The JSON-compatible core of YAML. Needs pip install pyyaml.

from omnist import read_yaml, Doc

d = Doc(read_yaml("""
name: Ann
tags: [x, y]
"""))
d.to_json()                      # '{"name": "Ann", "tags": ["x", "y"]}'

How it maps

Identical to JSON: a mapping becomes a list of edges, a key whose value is a sequence expands into a repeated label, scalars are leaves. A YAML document and the equivalent JSON document read into the same Document.

Read raw (no .to_json() projection), a YAML sequence comes back as the repeated-label edge list directly:

from omnist import read_yaml

read_yaml('tags: [x, y]')
# [('tags', 'x'), ('tags', 'y')]

Reading

Without a schema

Unlike JSON, PyYAML's own loader (safe_load) already recognizes unquoted ISO-8601-looking scalars and parses them into native Python date/datetime objects — with no schema involved at all:

from omnist import read_yaml

read_yaml('d: 2024-01-01')
# [('d', datetime.date(2024, 1, 1))]
type(dict(read_yaml('d: 2024-01-01'))['d'])
# <class 'datetime.date'>

read_yaml('dt: 2024-01-01T12:00:00')
# [('dt', datetime.datetime(2024, 1, 1, 12, 0))]

There's no standalone "time of day" type in YAML's core schema, so a bare 12:00:00 is parsed as the sexagesimal integer 43200 (12*3600), not a datetime.time — that's PyYAML's own resolver, not omnist.

With a schema

Because PyYAML already hands back a real date/datetime for those forms, passing schema= is a no-op for a field that's already value-exact. It still matters for fields PyYAML's loader can't natively type — a bare time-of-day string, or a numeric field that needs upgrading to number:

from omnist import parse_schema, read_yaml

s = parse_schema('record R { "d": date, "n": number }\nroot R')
read_yaml('d: 2024-01-01\nn: 3', schema=s)
# [('d', datetime.date(2024, 1, 1)), ('n', 3.0)]

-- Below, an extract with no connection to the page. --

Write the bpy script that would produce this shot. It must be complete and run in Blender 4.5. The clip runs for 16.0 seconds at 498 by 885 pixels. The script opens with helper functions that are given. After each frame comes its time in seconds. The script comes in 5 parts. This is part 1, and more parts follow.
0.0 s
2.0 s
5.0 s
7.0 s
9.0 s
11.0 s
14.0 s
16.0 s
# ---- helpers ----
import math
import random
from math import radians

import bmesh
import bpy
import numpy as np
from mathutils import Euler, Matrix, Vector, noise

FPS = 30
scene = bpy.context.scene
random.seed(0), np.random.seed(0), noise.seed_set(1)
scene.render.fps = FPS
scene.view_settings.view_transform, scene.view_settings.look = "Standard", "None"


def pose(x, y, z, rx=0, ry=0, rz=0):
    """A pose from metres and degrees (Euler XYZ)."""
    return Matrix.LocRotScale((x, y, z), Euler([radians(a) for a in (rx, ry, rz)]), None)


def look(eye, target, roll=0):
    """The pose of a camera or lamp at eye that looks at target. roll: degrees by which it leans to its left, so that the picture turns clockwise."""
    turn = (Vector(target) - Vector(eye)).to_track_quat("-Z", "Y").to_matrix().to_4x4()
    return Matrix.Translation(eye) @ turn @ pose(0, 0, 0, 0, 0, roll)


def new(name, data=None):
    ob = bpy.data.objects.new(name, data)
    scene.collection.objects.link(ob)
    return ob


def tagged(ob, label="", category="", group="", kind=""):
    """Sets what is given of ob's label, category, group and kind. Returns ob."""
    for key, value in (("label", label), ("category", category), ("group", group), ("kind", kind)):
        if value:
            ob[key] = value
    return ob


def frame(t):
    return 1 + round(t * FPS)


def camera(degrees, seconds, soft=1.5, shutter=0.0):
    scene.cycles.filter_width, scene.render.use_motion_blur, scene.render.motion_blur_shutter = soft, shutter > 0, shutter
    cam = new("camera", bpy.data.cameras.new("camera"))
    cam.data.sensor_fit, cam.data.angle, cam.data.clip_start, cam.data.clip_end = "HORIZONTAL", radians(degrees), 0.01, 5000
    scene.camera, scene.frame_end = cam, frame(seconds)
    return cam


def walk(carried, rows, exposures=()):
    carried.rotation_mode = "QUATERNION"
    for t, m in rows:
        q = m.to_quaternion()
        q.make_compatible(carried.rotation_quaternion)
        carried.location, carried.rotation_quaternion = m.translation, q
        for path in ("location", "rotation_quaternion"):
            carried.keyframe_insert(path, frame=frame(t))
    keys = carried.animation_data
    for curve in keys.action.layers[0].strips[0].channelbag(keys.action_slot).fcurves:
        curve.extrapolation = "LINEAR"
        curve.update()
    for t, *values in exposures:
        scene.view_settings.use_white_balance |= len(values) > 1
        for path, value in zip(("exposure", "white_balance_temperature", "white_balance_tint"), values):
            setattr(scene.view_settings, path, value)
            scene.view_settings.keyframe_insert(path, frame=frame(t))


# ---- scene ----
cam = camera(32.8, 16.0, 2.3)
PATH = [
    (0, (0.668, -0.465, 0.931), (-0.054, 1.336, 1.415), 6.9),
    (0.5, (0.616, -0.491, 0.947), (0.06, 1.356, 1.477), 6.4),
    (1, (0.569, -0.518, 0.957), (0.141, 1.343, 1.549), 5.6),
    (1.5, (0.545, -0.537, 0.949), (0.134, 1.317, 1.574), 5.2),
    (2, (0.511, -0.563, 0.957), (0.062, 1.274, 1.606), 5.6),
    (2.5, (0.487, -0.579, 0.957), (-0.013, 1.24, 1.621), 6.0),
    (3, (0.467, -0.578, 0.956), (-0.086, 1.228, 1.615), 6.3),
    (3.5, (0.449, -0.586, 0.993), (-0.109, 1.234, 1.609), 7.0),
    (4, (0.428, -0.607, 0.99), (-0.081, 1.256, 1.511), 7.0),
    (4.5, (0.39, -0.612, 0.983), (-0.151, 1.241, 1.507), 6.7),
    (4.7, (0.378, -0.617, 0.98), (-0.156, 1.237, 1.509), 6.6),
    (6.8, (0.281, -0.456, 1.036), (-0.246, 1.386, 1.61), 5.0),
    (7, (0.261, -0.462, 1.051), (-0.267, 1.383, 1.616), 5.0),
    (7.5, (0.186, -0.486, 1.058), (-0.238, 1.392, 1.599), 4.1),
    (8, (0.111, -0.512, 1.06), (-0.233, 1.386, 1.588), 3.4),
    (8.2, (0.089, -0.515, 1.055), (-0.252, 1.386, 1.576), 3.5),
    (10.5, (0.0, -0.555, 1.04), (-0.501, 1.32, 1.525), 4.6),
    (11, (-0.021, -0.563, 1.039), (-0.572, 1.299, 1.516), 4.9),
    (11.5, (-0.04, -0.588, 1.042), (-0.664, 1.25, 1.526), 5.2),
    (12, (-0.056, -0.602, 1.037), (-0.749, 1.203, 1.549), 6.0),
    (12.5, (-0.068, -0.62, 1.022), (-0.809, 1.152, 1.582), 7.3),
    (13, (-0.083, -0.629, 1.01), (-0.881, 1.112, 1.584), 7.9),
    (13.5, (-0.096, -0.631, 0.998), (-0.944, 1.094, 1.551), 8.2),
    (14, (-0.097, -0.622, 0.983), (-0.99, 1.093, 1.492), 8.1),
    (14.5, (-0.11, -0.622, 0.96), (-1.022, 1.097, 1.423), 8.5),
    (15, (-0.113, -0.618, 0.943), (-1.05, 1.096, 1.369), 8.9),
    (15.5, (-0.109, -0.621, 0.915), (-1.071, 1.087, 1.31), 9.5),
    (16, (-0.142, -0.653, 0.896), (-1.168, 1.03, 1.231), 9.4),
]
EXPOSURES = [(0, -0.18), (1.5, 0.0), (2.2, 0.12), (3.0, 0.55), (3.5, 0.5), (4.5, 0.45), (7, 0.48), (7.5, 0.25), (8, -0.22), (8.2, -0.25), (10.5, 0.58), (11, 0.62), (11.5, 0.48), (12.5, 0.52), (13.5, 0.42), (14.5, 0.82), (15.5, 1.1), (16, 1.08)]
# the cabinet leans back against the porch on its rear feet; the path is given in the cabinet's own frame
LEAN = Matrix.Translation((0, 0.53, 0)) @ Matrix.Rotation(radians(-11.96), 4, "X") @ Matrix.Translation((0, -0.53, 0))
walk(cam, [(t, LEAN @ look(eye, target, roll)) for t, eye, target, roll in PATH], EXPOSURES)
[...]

See schema-directed deserialization for the full conversion rules. Doc.from_yaml(text, schema=s) is the same conversion through the Doc wrapper — it just calls read_yaml underneath:

from omnist import Doc

Doc.from_yaml('d: 2024-01-01\nn: 3', schema=s).to_data()
# [('d', datetime.date(2024, 1, 1)), ('n', 3.0)]

Writing

from omnist import write_yaml, Doc

write_yaml([("name", "Ada"), ("born", __import__("datetime").date(1815, 12, 10))])
# 'name: Ada\nborn: 1815-12-10\n'

Doc.of({"name": "Ada"}).to_yaml()
# 'name: Ada\n'

YAML carries date/datetime natively, but has no standalone time-of-day type, so a bare time leaf is written as a string and reported as temporal.stringified (a warning).

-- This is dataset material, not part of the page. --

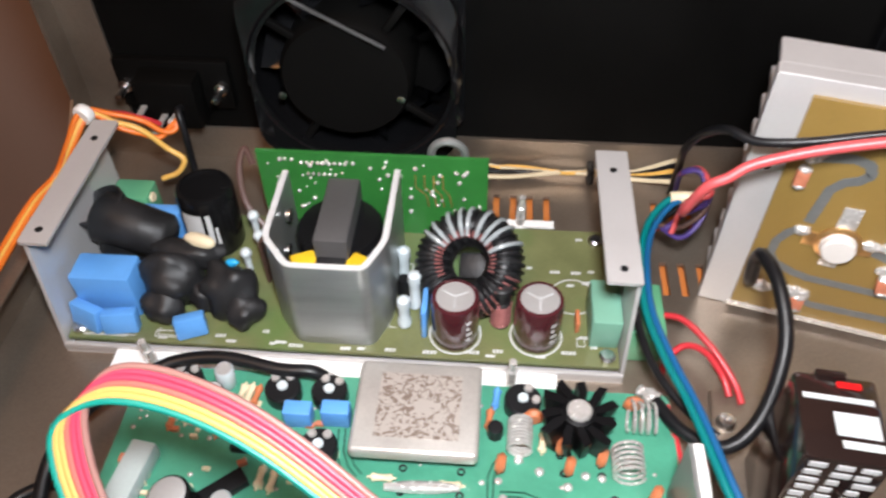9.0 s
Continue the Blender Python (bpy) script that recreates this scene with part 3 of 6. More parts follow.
ALUW = mat("white_aluminium_sheet", (0.57, 0.55, 0.54), 0.45, 0.40, var=0.06, scale=30, bump=0.04)
TIN = mat("tin_plate", (0.58, 0.55, 0.51), 0.36, 0.55, var=0.15, scale=40)
SOLDER = mat("bright_solder", (0.74, 0.72, 0.69), 0.22, 0.6, var=0.2, scale=600, bump=0.3)
BLUE = mat("sky_blue_capacitor", (0.10, 0.30, 0.66), 0.4, var=0.06, scale=120)
CYAN = mat("cyan_capacitor_sleeve", (0.02, 0.32, 0.62), 0.3, var=0.08)
RUBBER = mat("black_shrink_tube", (0.014, 0.014, 0.015), 0.50, var=0.3, scale=120, bump=0.5, bscale=500, spec=0.35)
CABLE = mat("black_cable_jacket", (0.007, 0.007, 0.008), 0.38, var=0.2, bump=0.1, spec=0.35)
MAROON = mat("maroon_capacitor_sleeve", (0.060, 0.012, 0.016), 0.2, var=0.12, coat=0.5)
CAPTOP = mat("capacitor_top", (0.52, 0.51, 0.50), 0.34, 0.5, var=0.08)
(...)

A label or string value containing U+0085 (NEL, "next line") is written double-quoted rather than plain/single-quoted, since YAML's line-break normalization would otherwise turn it into a plain space on read. This is reported as the string.line-break-char adjustment code (a warning, since it round-trips correctly — it's surfaced only so callers know the output style was forced for that value). See adjustment reports.

Notes

  • Only YAML's JSON-compatible core is supported (string keys, standard scalars, mappings and sequences). Tags, anchors-as-merge, and non-string keys are outside the profile.
  • Sequences of mappings (- {…}) are the idiomatic way to write an array of records, and map to a repeated label — see the real-life example.
  • See the comparison table for how YAML's anchors, aliases, and native date handling stack up against the other formats.